— Data shown —
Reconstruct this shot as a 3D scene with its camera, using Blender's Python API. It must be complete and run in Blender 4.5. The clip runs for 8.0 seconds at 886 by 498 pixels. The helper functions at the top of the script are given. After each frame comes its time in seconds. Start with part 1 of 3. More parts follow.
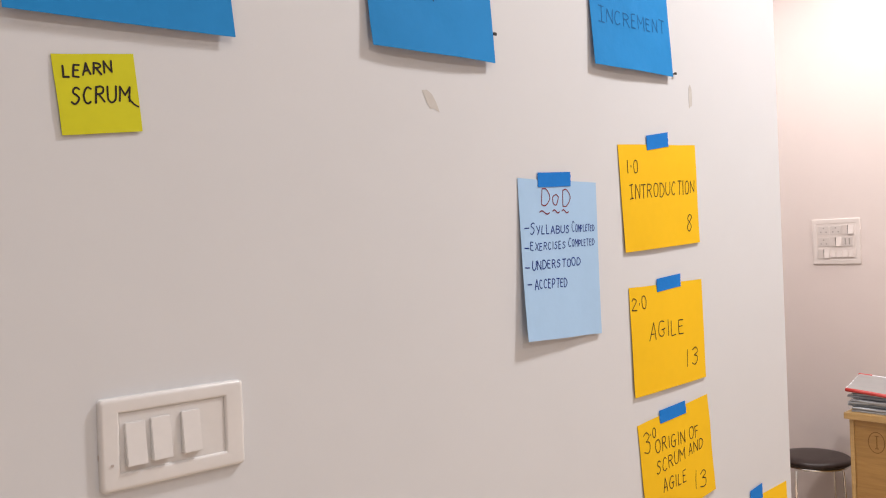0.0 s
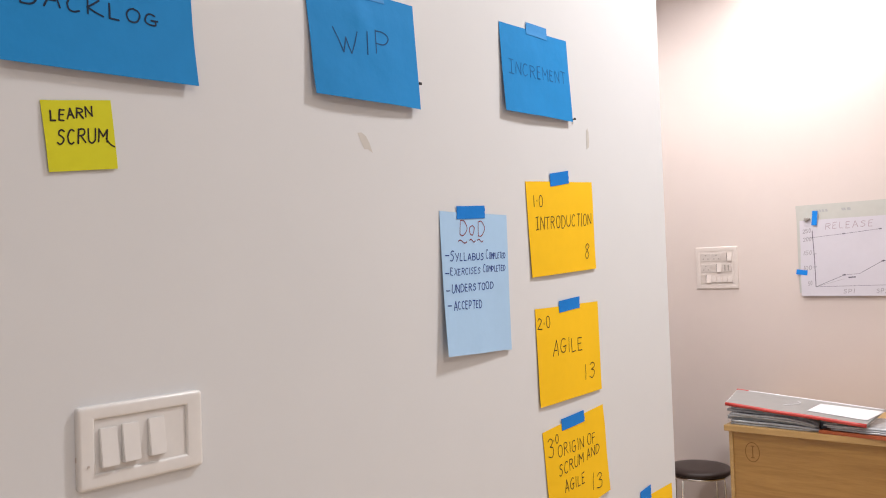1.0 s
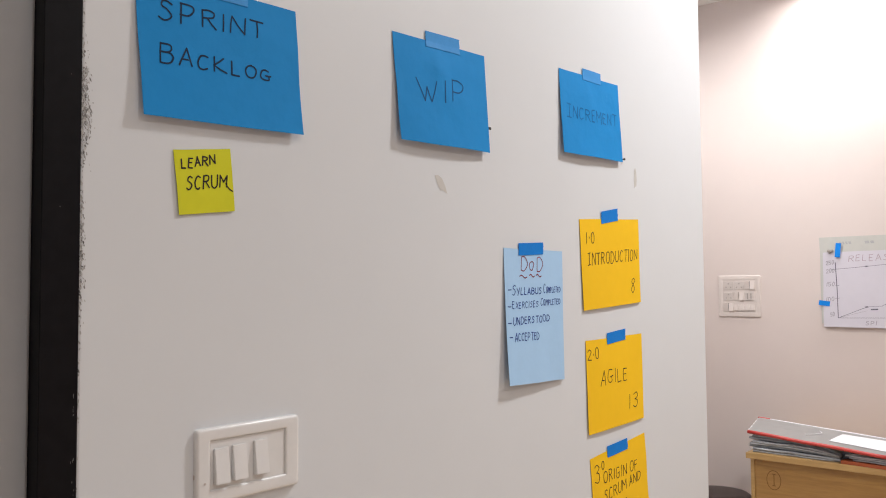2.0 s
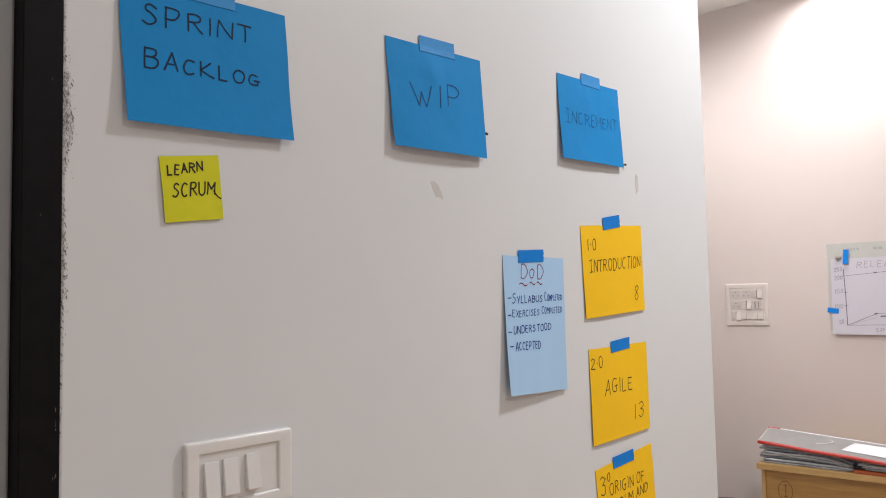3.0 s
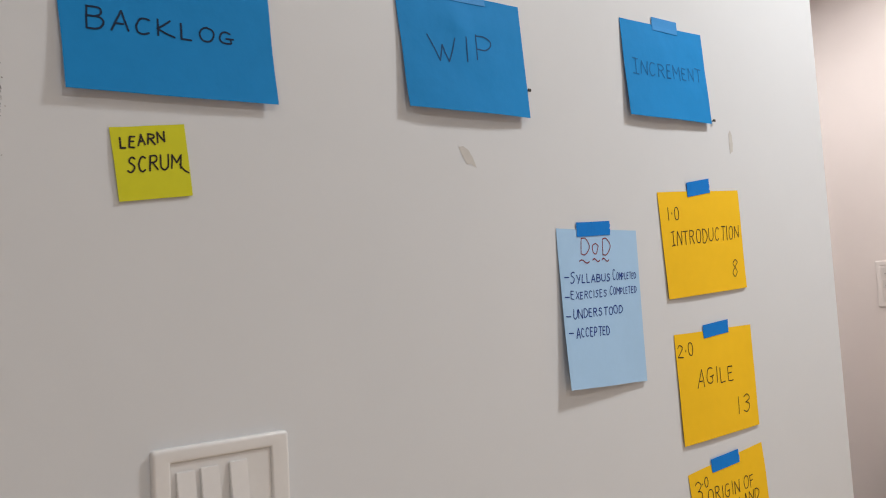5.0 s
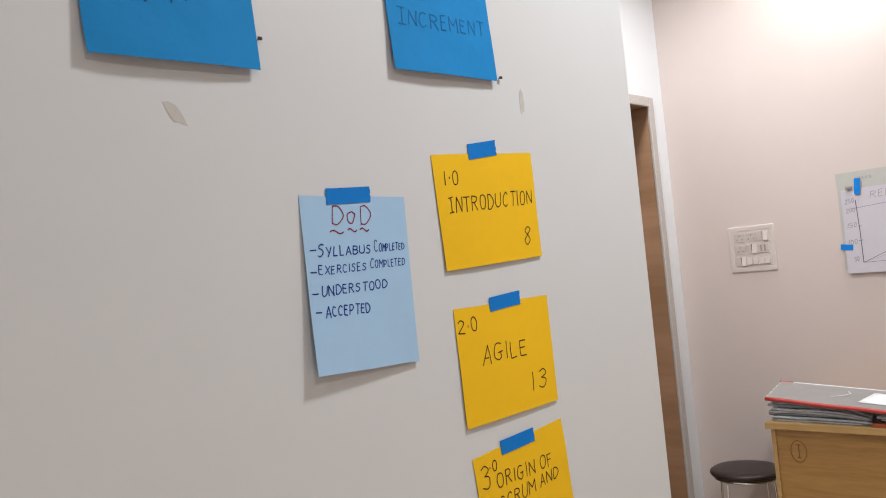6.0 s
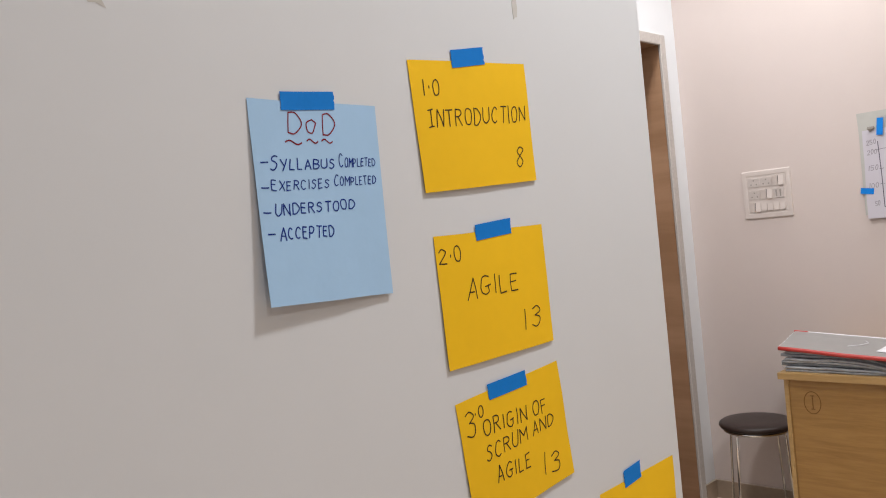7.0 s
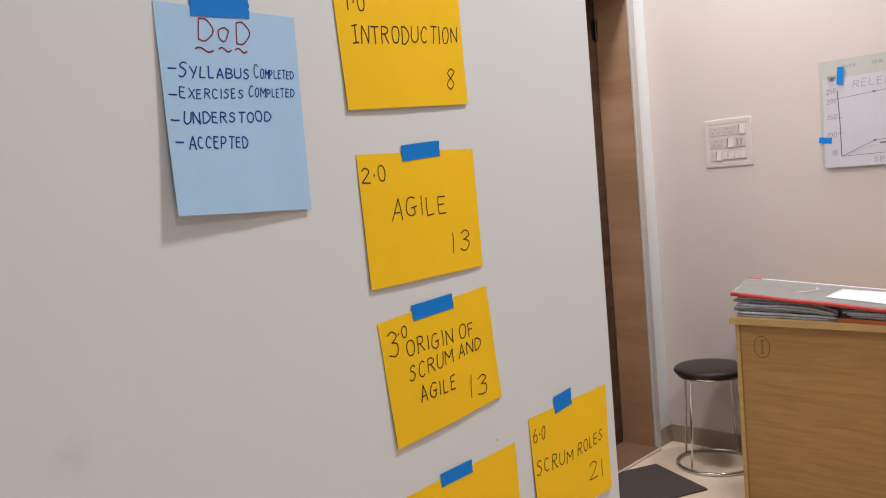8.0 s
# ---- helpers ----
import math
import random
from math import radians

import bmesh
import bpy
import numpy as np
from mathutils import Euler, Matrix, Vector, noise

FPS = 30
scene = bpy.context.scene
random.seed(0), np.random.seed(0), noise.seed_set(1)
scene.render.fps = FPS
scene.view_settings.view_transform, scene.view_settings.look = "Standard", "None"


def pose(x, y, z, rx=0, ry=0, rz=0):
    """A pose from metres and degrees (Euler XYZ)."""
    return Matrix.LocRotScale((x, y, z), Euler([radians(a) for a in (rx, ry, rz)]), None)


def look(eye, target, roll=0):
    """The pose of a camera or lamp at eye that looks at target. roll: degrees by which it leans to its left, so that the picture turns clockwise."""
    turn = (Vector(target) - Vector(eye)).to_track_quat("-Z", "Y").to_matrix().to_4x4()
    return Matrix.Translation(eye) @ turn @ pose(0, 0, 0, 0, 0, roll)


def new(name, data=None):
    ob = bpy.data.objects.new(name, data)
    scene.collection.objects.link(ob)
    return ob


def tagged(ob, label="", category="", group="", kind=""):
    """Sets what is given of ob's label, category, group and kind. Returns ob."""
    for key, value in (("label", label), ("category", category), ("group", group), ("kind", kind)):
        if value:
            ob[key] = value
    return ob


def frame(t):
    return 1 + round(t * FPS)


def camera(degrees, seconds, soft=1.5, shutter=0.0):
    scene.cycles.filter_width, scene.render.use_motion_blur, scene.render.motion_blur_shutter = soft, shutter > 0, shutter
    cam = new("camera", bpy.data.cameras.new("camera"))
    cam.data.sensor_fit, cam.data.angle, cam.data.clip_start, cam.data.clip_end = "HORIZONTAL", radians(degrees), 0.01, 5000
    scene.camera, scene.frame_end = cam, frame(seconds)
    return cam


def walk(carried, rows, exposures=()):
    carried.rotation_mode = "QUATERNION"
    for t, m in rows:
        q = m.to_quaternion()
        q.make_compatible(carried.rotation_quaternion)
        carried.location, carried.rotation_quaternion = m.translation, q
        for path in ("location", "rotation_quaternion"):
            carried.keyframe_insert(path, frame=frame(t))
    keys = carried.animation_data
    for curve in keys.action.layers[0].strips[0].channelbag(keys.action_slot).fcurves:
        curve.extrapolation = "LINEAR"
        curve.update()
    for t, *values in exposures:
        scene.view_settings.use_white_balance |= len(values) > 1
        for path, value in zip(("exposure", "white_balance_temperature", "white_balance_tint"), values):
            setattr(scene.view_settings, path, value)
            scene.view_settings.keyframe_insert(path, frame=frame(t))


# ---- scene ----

— Task to complete —
Repeat the data exactly, excluding the pictures.

— Solution for this task —
Reconstruct this shot as a 3D scene with its camera, using Blender's Python API. It must be complete and run in Blender 4.5. The clip runs for 8.0 seconds at 886 by 498 pixels. The helper functions at the top of the script are given. After each frame comes its time in seconds. Start with part 1 of 3. More parts follow.
0.0 s
1.0 s
2.0 s
3.0 s
5.0 s
6.0 s
7.0 s
8.0 s
# ---- helpers ----
import math
import random
from math import radians

import bmesh
import bpy
import numpy as np
from mathutils import Euler, Matrix, Vector, noise

FPS = 30
scene = bpy.context.scene
random.seed(0), np.random.seed(0), noise.seed_set(1)
scene.render.fps = FPS
scene.view_settings.view_transform, scene.view_settings.look = "Standard", "None"


def pose(x, y, z, rx=0, ry=0, rz=0):
    """A pose from metres and degrees (Euler XYZ)."""
    return Matrix.LocRotScale((x, y, z), Euler([radians(a) for a in (rx, ry, rz)]), None)


def look(eye, target, roll=0):
    """The pose of a camera or lamp at eye that looks at target. roll: degrees by which it leans to its left, so that the picture turns clockwise."""
    turn = (Vector(target) - Vector(eye)).to_track_quat("-Z", "Y").to_matrix().to_4x4()
    return Matrix.Translation(eye) @ turn @ pose(0, 0, 0, 0, 0, roll)


def new(name, data=None):
    ob = bpy.data.objects.new(name, data)
    scene.collection.objects.link(ob)
    return ob


def tagged(ob, label="", category="", group="", kind=""):
    """Sets what is given of ob's label, category, group and kind. Returns ob."""
    for key, value in (("label", label), ("category", category), ("group", group), ("kind", kind)):
        if value:
            ob[key] = value
    return ob


def frame(t):
    return 1 + round(t * FPS)


def camera(degrees, seconds, soft=1.5, shutter=0.0):
    scene.cycles.filter_width, scene.render.use_motion_blur, scene.render.motion_blur_shutter = soft, shutter > 0, shutter
    cam = new("camera", bpy.data.cameras.new("camera"))
    cam.data.sensor_fit, cam.data.angle, cam.data.clip_start, cam.data.clip_end = "HORIZONTAL", radians(degrees), 0.01, 5000
    scene.camera, scene.frame_end = cam, frame(seconds)
    return cam


def walk(carried, rows, exposures=()):
    carried.rotation_mode = "QUATERNION"
    for t, m in rows:
        q = m.to_quaternion()
        q.make_compatible(carried.rotation_quaternion)
        carried.location, carried.rotation_quaternion = m.translation, q
        for path in ("location", "rotation_quaternion"):
            carried.keyframe_insert(path, frame=frame(t))
    keys = carried.animation_data
    for curve in keys.action.layers[0].strips[0].channelbag(keys.action_slot).fcurves:
        curve.extrapolation = "LINEAR"
        curve.update()
    for t, *values in exposures:
        scene.view_settings.use_white_balance |= len(values) > 1
        for path, value in zip(("exposure", "white_balance_temperature", "white_balance_tint"), values):
            setattr(scene.view_settings, path, value)
            scene.view_settings.keyframe_insert(path, frame=frame(t))


# ---- scene ----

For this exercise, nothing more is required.